Pero el colonialismo tiene una cara más fétida aún: la que muestran las propias organizaciones sociales y políticas que resisten a la minería, pero también los partidos de izquierda. El periodista Jaime Borda, presidente de Derechos Humanos Sin Fronteras, asegura que “desde 2006 hasta 2014 la mayoría de los dirigentes comunales han terminado mal su mandato, con acusaciones de aprovechamiento del cargo, de malos manejos económicos y de negociar sólo a favor de sus familiares”. Las empresas mineras operan con cuantiosos recursos para que las comunidades elijan personas afines a sus intereses, lo que hace que los cargos de dirección sean ferozmente disputados.
En muchos casos, asegura el periodista, “la comunidad ya no reacciona como un grupo coherente, sino como una suma de individuos que velan cada uno por sus propios intereses”. Por su parte, Córdova destaca que los terrenos comunales se están parcelando y se titulan como propiedad privada, porque para la empresa minera es más fácil negociar con las familias que con la comunidad.

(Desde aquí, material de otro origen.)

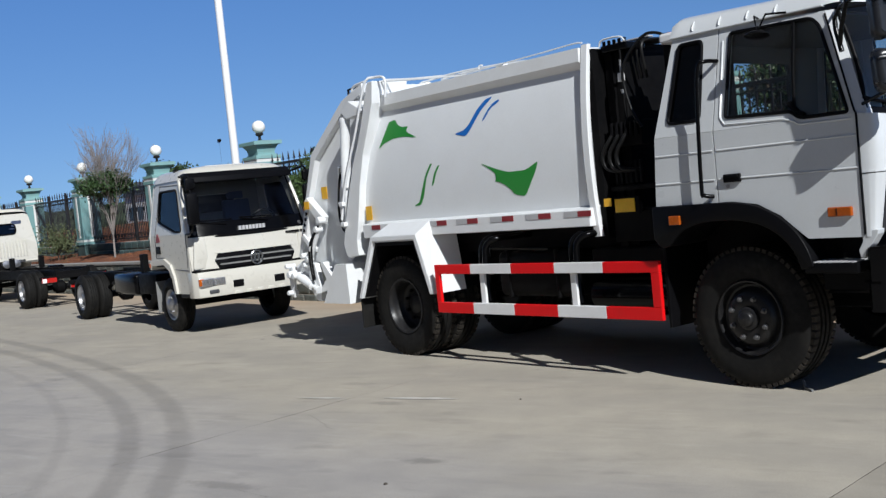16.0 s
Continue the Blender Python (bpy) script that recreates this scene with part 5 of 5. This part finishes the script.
# ---- light truck chassis ----
def light_truck():
    """A cream light truck without a body, facing +x, its front axle over the origin."""
    t = thing("light_truck", "cream light truck with bare black chassis, no body", "truck", (0, 0, 0), "parked trucks")

    def p(name, bm, m, parent=None, label="", smooth=0):
        return part(name, bm, m, parent or t, label, smooth)

    def lean2(z):
        return -0.94 + (0.0 if z < 1.40 else (z - 1.40) * 0.14)

    def side2(x, z):
        return (x, lean2(z), z)

    low = [(-0.46, 1.02), (-0.36, 1.06), (0.10, 1.07), (0.30, 0.98), (0.42, 0.80), (0.47, 0.58), (0.98, 0.58), (1.0, 0.90), (1.0, 1.42), (-0.40, 1.42)]
    up = [(-0.40, 1.422), (1.0, 1.422), (0.70, 2.10), (0.60, 2.20), (-0.18, 2.20), (-0.30, 2.10)]
    win = rounded([(-0.10, 1.62), (0.55, 1.46), (0.80, 1.46), (0.58, 2.06), (-0.08, 2.06)], [0.06, 0.05, 0.06, 0.06, 0.06])
    for far in (0, 1):
        fix = (lambda b: flip(b, 0.0)) if far else (lambda b: b)
        door = p("cab_door", fix(panel(low, [], side2, 0.03)), CREAM)
        p("door_frame", fix(panel(up, [win], side2, 0.03)), CREAM, door)
        p("door_glass", fix(panel(win, [], lambda x, z: (x, lean2(z) + 0.012, z), 0.004)), SIDEGLASS, door, "clear side window")
        bm = bmesh.new()
        torus_line(bm, [side2(*q) for q in win], 0.014, 6)
        p("door_seal", fix(bm), PLASTIC, door, "", 40)
        for line in ([(-0.22, 1.42), (-0.24, 1.10)], [(-0.24, 1.10), (0.10, 1.10)], [(0.93, 0.95), (0.96, 1.42)], [(-0.22, 1.42), (-0.06, 2.14)], [(-0.06, 2.14), (0.62, 2.12)], [(0.45, 0.93), (0.98, 0.91)]):
            p("door_gap", fix(tube(bmesh.new(), [Vector(side2(*q)) + Vector((0, -0.001, 0)) for q in line], 0.006, 4)), GREY, door)
        p("door_handle", fix(bx((-0.20, -0.955, 1.16), (-0.05, -0.935, 1.27), 0.012)), PLASTIC, door, "black door handle")
        p("door_emblem", fix(prism(bmesh.new(), [(-0.19, 1.33), (-0.03, 1.33), (-0.06, 1.40), (-0.11, 1.46), (-0.16, 1.40)], "y", -0.945, -0.939)), TAPERED, door, "small red mark")
        arch_o = [(-0.50, 0.98), (-0.42, 1.06), (0.10, 1.09), (0.33, 1.00), (0.45, 0.82), (0.50, 0.58)]
        arch_i = [(0.42, 0.58), (0.37, 0.78), (0.26, 0.92), (0.08, 1.00), (-0.38, 0.98), (-0.44, 0.92)]
        p("wheel_arch", fix(prism(bmesh.new(), arch_o + arch_i, "y", -0.975, -0.60, 0.006)), CREAM, None, "cream wheel arch")
        p("side_lamp", fix(bx((-0.48, -0.985, 0.96), (-0.42, -0.96, 1.02), 0.006)), AMBER)
        p("entry_step", fix(bx((0.50, -0.92, 0.52), (0.95, -0.60, 0.58), 0.01)), PLASTIC)
        p("mud_flap", fix(bx((-0.52, -0.90, 0.27), (-0.50, -0.68, 0.74), 0.004)), TRIM, None, "grey plastic mud flap")
        # mirrors
        bm = tube(bmesh.new(), arc([(0.78, -0.84, 2.12), (1.15, -0.96, 2.22), (1.37, -0.98, 2.16), (1.38, -0.98, 1.58), (1.22, -0.96, 1.44), (1.0, -0.94, 1.42)], 4), 0.016, 6)
        tuck = Vector((-0.10, 0.10, 0)) if far else Vector((0, 0, 0))
        bmesh.ops.translate(bm, vec=tuck, verts=bm.verts)
        mf = p("mirror_frame", fix(bm), PLASTIC, None, "black mirror on a tube frame", 50)
        o = rounded([(-0.085, 1.54), (0.085, 1.54), (0.085, 1.97), (-0.085, 1.97)], 0.05)
        bm = prism(bmesh.new(), o, "x", 1.35, 1.43, 0.02)
        bmesh.ops.translate(bm, vec=tuck + Vector((0, -0.97, 0)), verts=bm.verts)
        p("mirror_head", fix(bm), PLASTIC, mf, "", 40)
        o = rounded([(-0.07, 2.02), (0.07, 2.02), (0.07, 2.18), (-0.07, 2.18)], 0.04)
        bm = prism(bmesh.new(), o, "x", 1.35, 1.42, 0.02)
        bmesh.ops.translate(bm, vec=tuck + Vector((0, -0.97, 0)), verts=bm.verts)
        p("mirror_head", fix(bm), PLASTIC, mf, "", 40)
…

La simbiosis entre modernidad y minería, entre desarrollo y colonialidad del poder, está provocando mayores daños que los ya cuantiosos enhebrados por la Colonia y la República durante cinco siglos. Poco más de medio siglo después de haber escrito “Llamado a algunos doctores”, un desgarrador poema de Arguedas en el que denunciaba la discriminación de la cultura quechua, la “quinua de cien colores” que amaba y celebraba, se ha convertido en mercancía altamente estimada en los restaurantes de los países centrales, pero se ha convertido en lujo inalcanzable para las familias comuneras.
“Siembro quinua de cien colores, de cien clases, de semilla poderosa. Los cien colores son también mi alma, mis infaltables ojos”, versea el poeta. Arguedas no vivió para ver la destrucción de sus sueños regeneradores, prefirió marcharse por propia voluntad, antes que contemplar impotente la destrucción del mundo que amaba.